Doug Heller, executive director of the Foundation for Taxpayer and Consumer Rights, a Santa Monica group that frequently opposes the governor, called that proposal “a literal and figurative power grab.”

“This is a governor who is dead set on removing all independent oversight, and this seems to be an extraordinary move in that direction,” Heller said.

The governor’s aides said applications for new power plants would still be evaluated with independence by the Energy Commission, which, as the Public Utilities Commission now does, would hold hearings, take testimony and establish a record of all its decisions.

Four of the five commission members would not report to the energy secretary but would serve staggered, fixed terms after being nominated by the governor and confirmed by the state Senate. The fifth would be the energy secretary, who would serve at the pleasure of the governor.

The hodgepodge of entities that currently oversees energy issues includes the Energy Resources Conservation and Development Commission, which approves power plants and sets energy conservation and building standards; the Energy Oversight Board, which investigates market manipulation issues and oversees California’s power grid operator; part of the California Department of Water Resources, which administers state electricity and natural gas contracts; and the California Power Authority, which can help finance power plants. All of those functions and others would be placed under the new department.

The energy reorganization is not nearly as extensive as what was proposed by the California Performance Review report, commissioned by Gov. Arnold Schwarzenegger last year to recommend changes in state government. The report had proposed placing all energy-related offices, including the Public Utilities Commission, under one department along with other business-related agencies.

Schwarzenegger’s reorganization plans have not fared well this year. Only an overhaul of the state prison system has been approved by the Legislature, and he has scrapped or postponed key changes outlined in his State of the State message in January.

The governor’s energy proposal was welcomed Monday by Jan Smutny-Jones, executive director of the Independent Energy Producers Assn., a trade group for power generators. The new agency and secretary would offer “a coherent, focused energy policy and have someone accountable, and I think that’s an improvement,” he said. “This helps put it all in one place.”

Robert Finkelstein, executive director of the Utility Reform Network, a consumer advocacy group in San Francisco, said that if an energy secretary could provide a more cogent explanation of state energy policy, “that would be an improvement.”

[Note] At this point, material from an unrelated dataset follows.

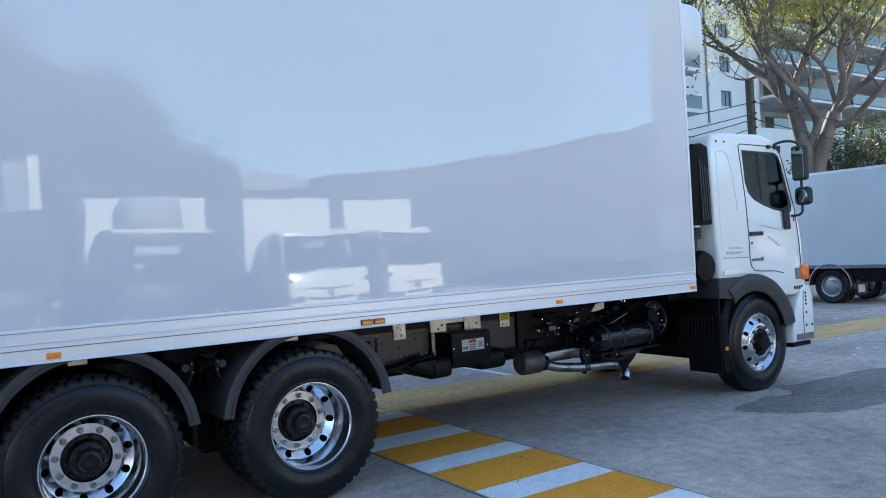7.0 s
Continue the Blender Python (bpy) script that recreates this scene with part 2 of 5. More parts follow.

But Schwarzenegger’s office “can do that today,” Finkelstein said. “I’m not sure you need some reorganization to achieve that clear voice on these issues. From our perspective, the hang-up has been the failure of the governor to set forth a real clear energy policy that goes beyond ‘Conservation is good, new generation is good.’ “

The administration said it would submit the plan Thursday to the Little Hoover Commission, an independent evaluation board that will examine it and make recommendations to the full Legislature. Lawmakers will then have 60 days in which they could reject the plan, or it would become law.